O Fundo Monetário Internacional (FMI) divulgou documento, ontem, em que reduz as estimativas de endividamento mundial e do Brasil. Conforme os dados do Monitor Fiscal, a dívida pública bruta brasileira não deverá romper a barreira dos 100% do Produto Interno Bruto (PIB) em 2023, como previsto pela instituição em abril. O estudo, de 114 páginas, estima que a dívida pública bruta brasileira cairá de 98,9% do PIB, em 2020, para 90,6% em 2021, e para 90,2% em 2022. As projeções anteriores eram de 98,4%, neste ano, e de 98,8%, no ano que vem. Para 2023, o fundo estima, agora, que a dívida brasileira será de 91,7% do PIB.
O FMI utiliza uma metodologia diferente da empregada pelo governo brasileiro, porque considera os títulos do Tesouro que estão na carteira do Banco Central. Por isso, o dado de 2020 é diferente dos 88,8% do PIB divulgados pelo BC.
De acordo com o documento do FMI, a agenda prioritária global deve ser o combate à pandemia. Mas o órgão alerta para a necessidade de políticas comprometidas com a austeridade fiscal e critica subsídios, principalmente, para combustíveis fósseis, como a gasolina. O estudo, inclusive, destaca que os países desenvolvidos, que possuem regras fiscais mais claras, estão conseguindo se recuperar mais rapidamente do que os demais.

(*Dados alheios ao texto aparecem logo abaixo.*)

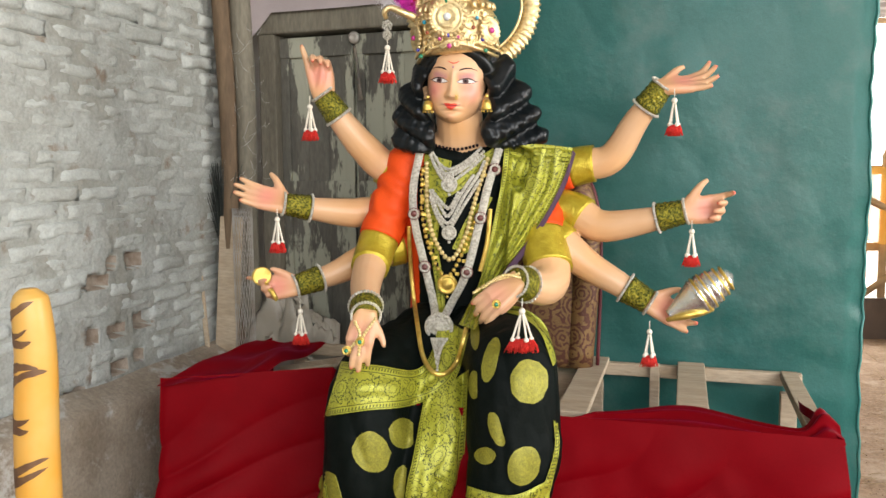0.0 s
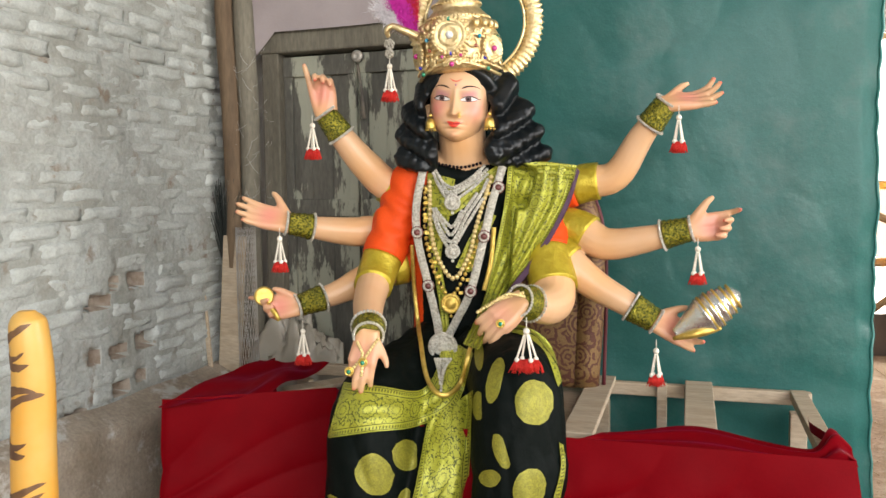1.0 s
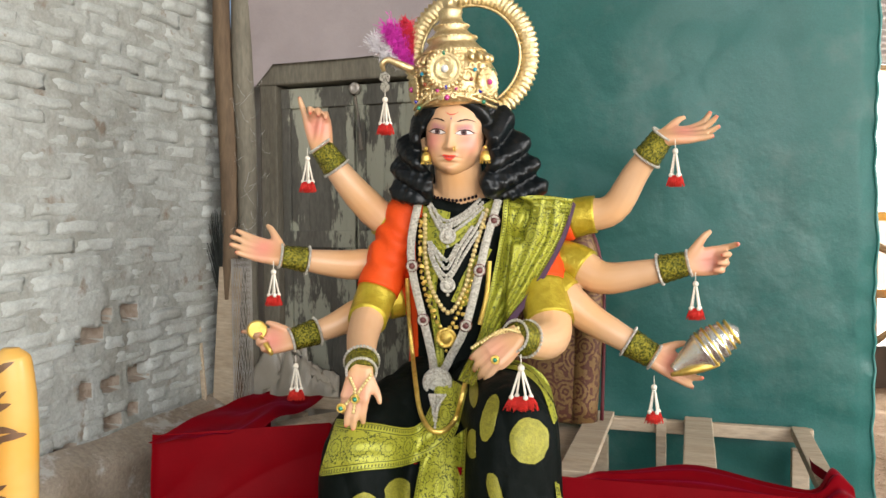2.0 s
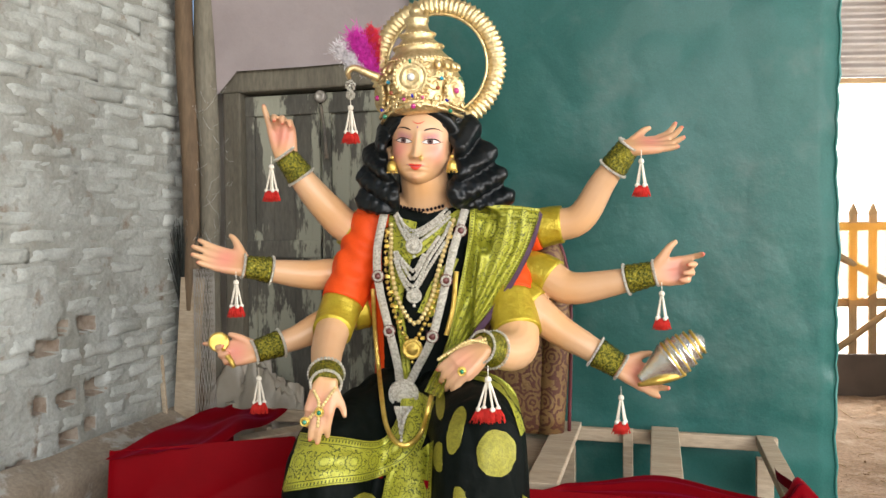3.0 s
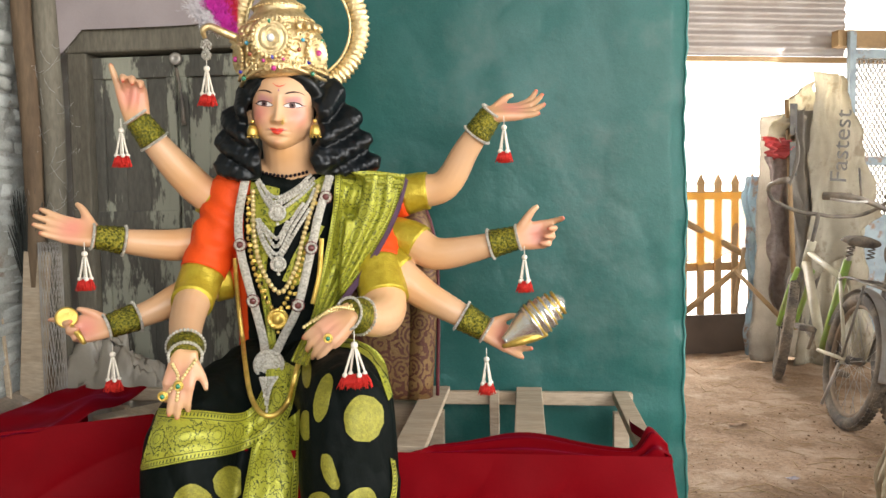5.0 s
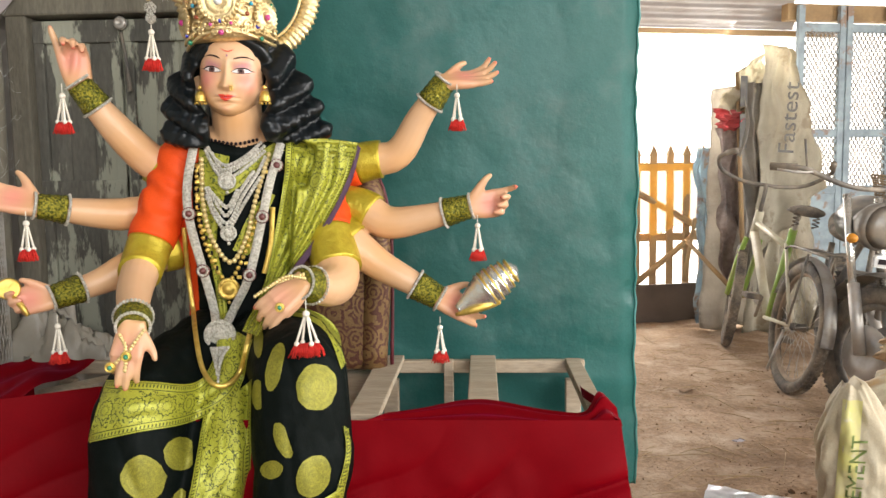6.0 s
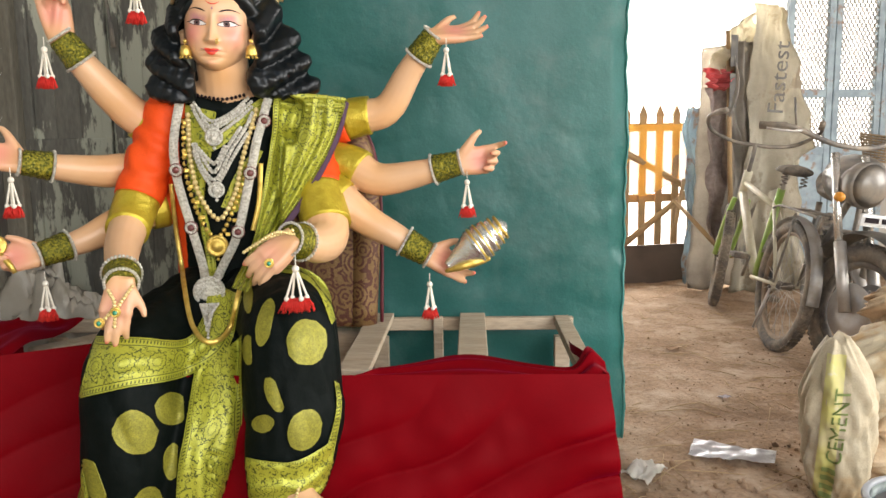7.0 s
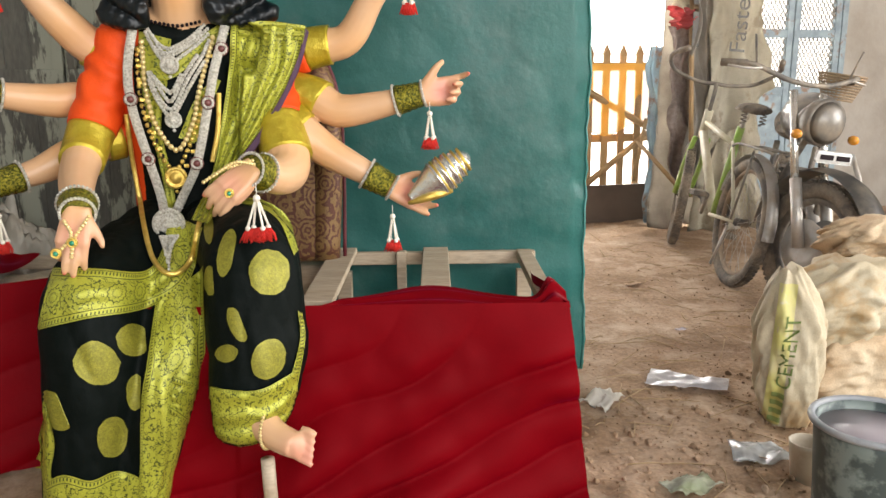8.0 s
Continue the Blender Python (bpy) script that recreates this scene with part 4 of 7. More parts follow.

Apesar da melhora nas projeções do FMI, a dívida pública bruta do Brasil está bem acima da média dos países emergentes, que está em 64,3% do PIB neste ano. Essa taxa é 10 pontos percentuais superior à média de 2019, devido às medidas de aumento de gastos adotadas durante a pandemia, e deverá continuar crescendo nos próximos anos, até chegar em 69,8% em 2026.
Analistas lembram que, além de elevada, a dívida do Brasil deverá ficar mais cara daqui para frente, já que o Banco Central continuará aumentando os juros para controlar a inflação, que voltou para o patamar de dois dígitos, corroendo o poder de compra do brasileiro. Algumas apostas do mercado apontam para uma taxa básica de juros de 10% ao ano até abril de 2022.
“Essa melhora (no endividamento) será apenas do ponto de partida, mas a tendência de alta da dívida voltará nos próximos meses. Basta ver que o gasto com juros já subiu quase 36% em agosto ante o mesmo mês do ano anterior”, alertou Felipe Salto, diretor-executivo da Instituição Fiscal Independente (IFI), do Senado Federal.
Vale lembrar também que, devido à inflação mais alta, o deflator do PIB nominal, utilizado no cálculo da taxa da dívida é maior. Isso ajuda contabilmente na redução do endividamento do país e, para piorar, esconde os problemas fiscais, que não desapareceram. “O risco fiscal sempre existiu e é um problema antigo que nenhum governo consegue resolver, porque é preciso se debruçar sobre a questão e fazer reformas para reduzir os gastos não prioritários”, destacou a economista e professora do Insper Juliana Inhasz.
Ela lembrou que a polêmica do veto do presidente Jair Bolsonaro à distribuição de absorventes para estudantes pobres mostrou a incoerência do governo que, recentemente, concedeu teto duplex para os militares aposentados que integram o Executivo, com reajustes de quase 70%. “Não estamos julgando o valor, mas sim o princípio, porque um grupo tem prioridade e outros, não. E isso é uma distorção”, lamentou.
Felipe Salto, em artigo recente, frisou que “o argumento na hora do veto estava errado”, e não poupou críticas à Proposta de Emenda à Constituição (PEC) dos precatórios, a PEC 32/2021, que institui o calote das dívidas judiciais da União, burlando o teto de gastos. “Vale dizer, o custo da medida (a compra dos absorventes) é estimado em R$ 119,1 milhões. Já a manobra constitucional dos precatórios abrirá folga de R$ 48,6 bilhões no teto de gastos em 2022. Um ataque à Constituição e ao teto, com direito a calote em despesa obrigatória. E a lei? Ora, deixem-nas para os inimigos…”, escreveu Salto.